[REQUEST]: Your task is to copy the listing exactly, with the pictures left out.

[Saved data entries]:
▶

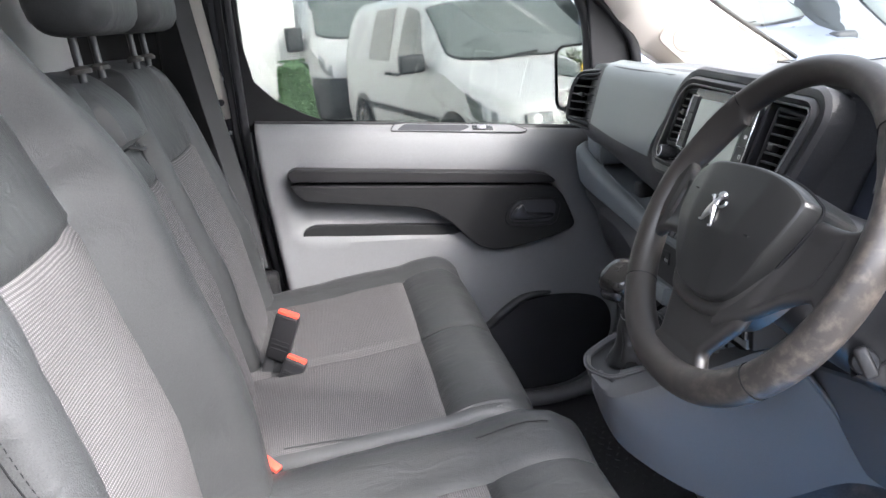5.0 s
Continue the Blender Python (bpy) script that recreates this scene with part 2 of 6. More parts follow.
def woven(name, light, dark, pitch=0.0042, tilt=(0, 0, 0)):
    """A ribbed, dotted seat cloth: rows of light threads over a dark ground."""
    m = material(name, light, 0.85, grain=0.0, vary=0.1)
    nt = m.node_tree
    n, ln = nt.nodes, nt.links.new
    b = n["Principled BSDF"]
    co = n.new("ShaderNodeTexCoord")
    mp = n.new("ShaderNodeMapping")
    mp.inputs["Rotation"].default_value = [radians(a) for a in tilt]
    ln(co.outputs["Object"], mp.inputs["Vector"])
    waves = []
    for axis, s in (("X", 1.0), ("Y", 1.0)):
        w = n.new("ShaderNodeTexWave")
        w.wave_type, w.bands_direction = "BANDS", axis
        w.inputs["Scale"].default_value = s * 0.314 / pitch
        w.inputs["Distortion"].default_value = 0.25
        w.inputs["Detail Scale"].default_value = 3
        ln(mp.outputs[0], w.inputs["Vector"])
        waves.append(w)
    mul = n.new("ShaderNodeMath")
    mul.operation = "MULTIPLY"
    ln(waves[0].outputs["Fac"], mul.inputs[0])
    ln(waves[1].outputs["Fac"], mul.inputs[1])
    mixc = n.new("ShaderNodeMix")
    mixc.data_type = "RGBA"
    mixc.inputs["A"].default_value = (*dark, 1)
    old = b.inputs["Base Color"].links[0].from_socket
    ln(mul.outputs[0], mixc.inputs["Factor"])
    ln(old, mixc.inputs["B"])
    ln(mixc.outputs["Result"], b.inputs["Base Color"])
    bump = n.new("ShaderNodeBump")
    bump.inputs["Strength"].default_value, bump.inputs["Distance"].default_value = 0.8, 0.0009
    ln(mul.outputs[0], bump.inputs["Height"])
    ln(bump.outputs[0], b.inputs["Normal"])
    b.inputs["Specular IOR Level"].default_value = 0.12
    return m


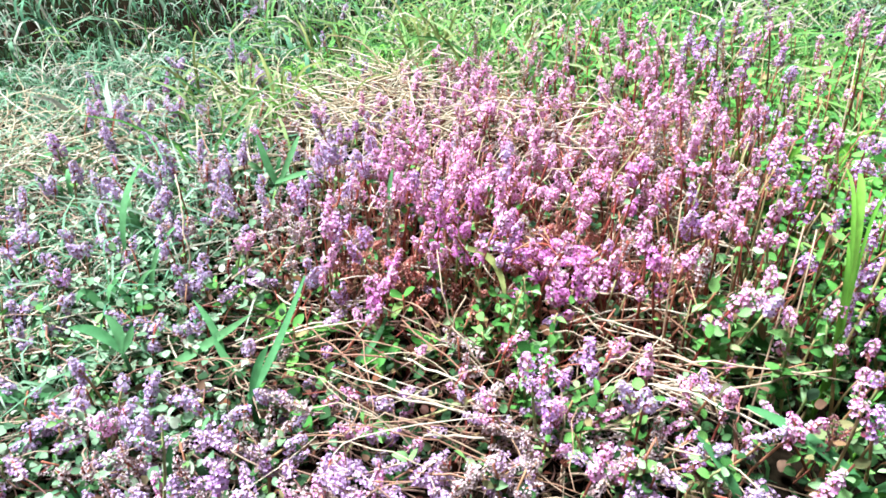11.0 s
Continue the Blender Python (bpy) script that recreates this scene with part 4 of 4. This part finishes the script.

◀

[ANSWER TO THIS PROBLEM]:
5.0 s
Continue the Blender Python (bpy) script that recreates this scene with part 2 of 6. More parts follow.
def woven(name, light, dark, pitch=0.0042, tilt=(0, 0, 0)):
    """A ribbed, dotted seat cloth: rows of light threads over a dark ground."""
    m = material(name, light, 0.85, grain=0.0, vary=0.1)
    nt = m.node_tree
    n, ln = nt.nodes, nt.links.new
    b = n["Principled BSDF"]
    co = n.new("ShaderNodeTexCoord")
    mp = n.new("ShaderNodeMapping")
    mp.inputs["Rotation"].default_value = [radians(a) for a in tilt]
    ln(co.outputs["Object"], mp.inputs["Vector"])
    waves = []
    for axis, s in (("X", 1.0), ("Y", 1.0)):
        w = n.new("ShaderNodeTexWave")
        w.wave_type, w.bands_direction = "BANDS", axis
        w.inputs["Scale"].default_value = s * 0.314 / pitch
        w.inputs["Distortion"].default_value = 0.25
        w.inputs["Detail Scale"].default_value = 3
        ln(mp.outputs[0], w.inputs["Vector"])
        waves.append(w)
    mul = n.new("ShaderNodeMath")
    mul.operation = "MULTIPLY"
    ln(waves[0].outputs["Fac"], mul.inputs[0])
    ln(waves[1].outputs["Fac"], mul.inputs[1])
    mixc = n.new("ShaderNodeMix")
    mixc.data_type = "RGBA"
    mixc.inputs["A"].default_value = (*dark, 1)
    old = b.inputs["Base Color"].links[0].from_socket
    ln(mul.outputs[0], mixc.inputs["Factor"])
    ln(old, mixc.inputs["B"])
    ln(mixc.outputs["Result"], b.inputs["Base Color"])
    bump = n.new("ShaderNodeBump")
    bump.inputs["Strength"].default_value, bump.inputs["Distance"].default_value = 0.8, 0.0009
    ln(mul.outputs[0], bump.inputs["Height"])
    ln(bump.outputs[0], b.inputs["Normal"])
    b.inputs["Specular IOR Level"].default_value = 0.12
    return m


11.0 s
Continue the Blender Python (bpy) script that recreates this scene with part 4 of 4. This part finishes the script.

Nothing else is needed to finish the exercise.